Mektubat | Yirmi Sekizinci Mektup | 353
(348-389)

Fakat hadîsin, Kur’ân gibi ba’zı müteşâbihatı var. Ancak havas onların ma’nalarını bulabilir. Şu hadîsin zâhiri dahi, müşkilât-ı hadîsin müteşabihat kısmından olmak ihtimali var, dedim. Eğer bilseydim medâr-ı münakaşa olmuş, öyle kısa değil, belki böyle cevab verecektim:

Evvelâ: Bu çeşit mesâili münakaşa etmenin birinci şartı; insaf ile, hakkı bulmak niyetiyle, inadsız bir sûrette, ehil olanların mâbeyninde, sû’-i telâkkiye sebeb olmadan müzakeresi caiz olabilir. O müzakere hak için olduğuna delil şudur ki: Eğer hak, muârızın elinde zâhir olsa, müteessir olmasın, belki memnun olsun; çünkü bilmediği şey’i öğrendi. Eğer kendi elinde zâhir olsa, fazla birşey öğrenmedi, belki gurura düşmek ihtimâli var.

Sâniyen: Sebeb-i münakaşa, eğer hadîs ise; hadîsin merâtibini ve vahy-i zımnînin derecâtını ve tekellümât-ı Nebeviyenin aksâmını bilmek lâzım. Avam içinde müşkilât-ı hadîsiyyeyi münakaşa etmek, izhâr-ı fazl sûretinde avukat gibi kendi sözünü doğru göstermek ve enâniyetini, hakka ve insafa tercih etmek sûretinde deliller aramak câiz değildir. Mâdem şu mes’ele açılmış, medâr-ı münakaşa edilmiş, biçâre avam-ı nâsın zihninde sû’-i te’sir ediyor. Çünkü şu gibi müteşabih hadîsleri aklına sığıştıramadığı için; eğer inkâr etse, dehşetli bir kapı açar; yâni küçücük aklına sığışmayan kat’i hadîsleri dahi inkâra yol açar. Eğer zâhir-i hadîsin ma’nasını tutarak öyle kabul edip neşretse, ehl-i dalâletin i’tirazâtına ve “hurafâttır” demelerine yol açar. Mâdem bu müteşabih hadîse, lüzumsuz ve zararlı bir tarzda nazar-ı dikkat celbedilmiş ve bu çeşit hadîsler çok vârid olmuş, elbette şübheleri izâle edecek bir hakîkatı beyân etmek lâzım gelir. Şu hadîs kat’i olsun veya olmasın, o hakîkatı zikretmek gerektir.

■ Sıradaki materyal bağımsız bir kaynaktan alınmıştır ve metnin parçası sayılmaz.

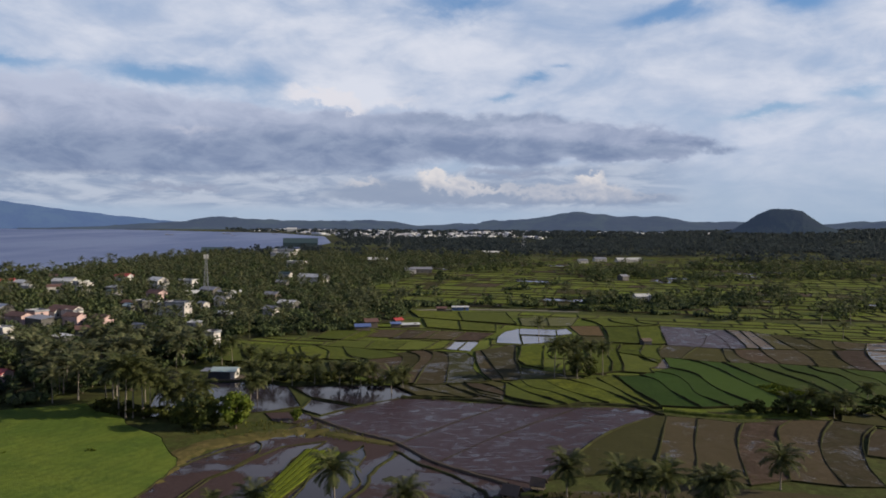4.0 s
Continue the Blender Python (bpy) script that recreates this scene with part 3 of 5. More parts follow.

İşte yazdığımız risâlelerde, ezcümle Yirmi Dördüncü Söz’ün Üçüncü Dalında On İki Asıl ile; ve Dördüncü Dalında ve On Dokuzuncu Mektub’un vahyin taksimatına dâir mukaddemesindeki bir esâsında tafsilâta iktifaen, burada icmalen o hakîkata bir işâret ederiz. Şöyle ki:

Melâike, insan gibi bir sûrete inhisar etmez; müşahhas iken, bir küllî hükmündedir. Hazret-i Azrâil Aleyhisselâm, kabz-ı ervaha müekkel olan melâikelerin nâzırıdır.

“Her ölünün ruhunu, Hazret-i Azrâil Aleyhisselâm mı bizzât kabzediyor? Yoksa avaneleri mi kabzediyorlar?” Bu hususta üç meslek var:

Birinci Meslek : Azrâil Aleyhisselâm, herkesin ruhunu kabzeder. Bir iş bir işe mâni olmaz, çünkü nurânîdir. Nurânî bir şey, hadsiz âyineler vasıtasiyle hadsiz yerlerde bizzât bulunabilir ve temessül eder.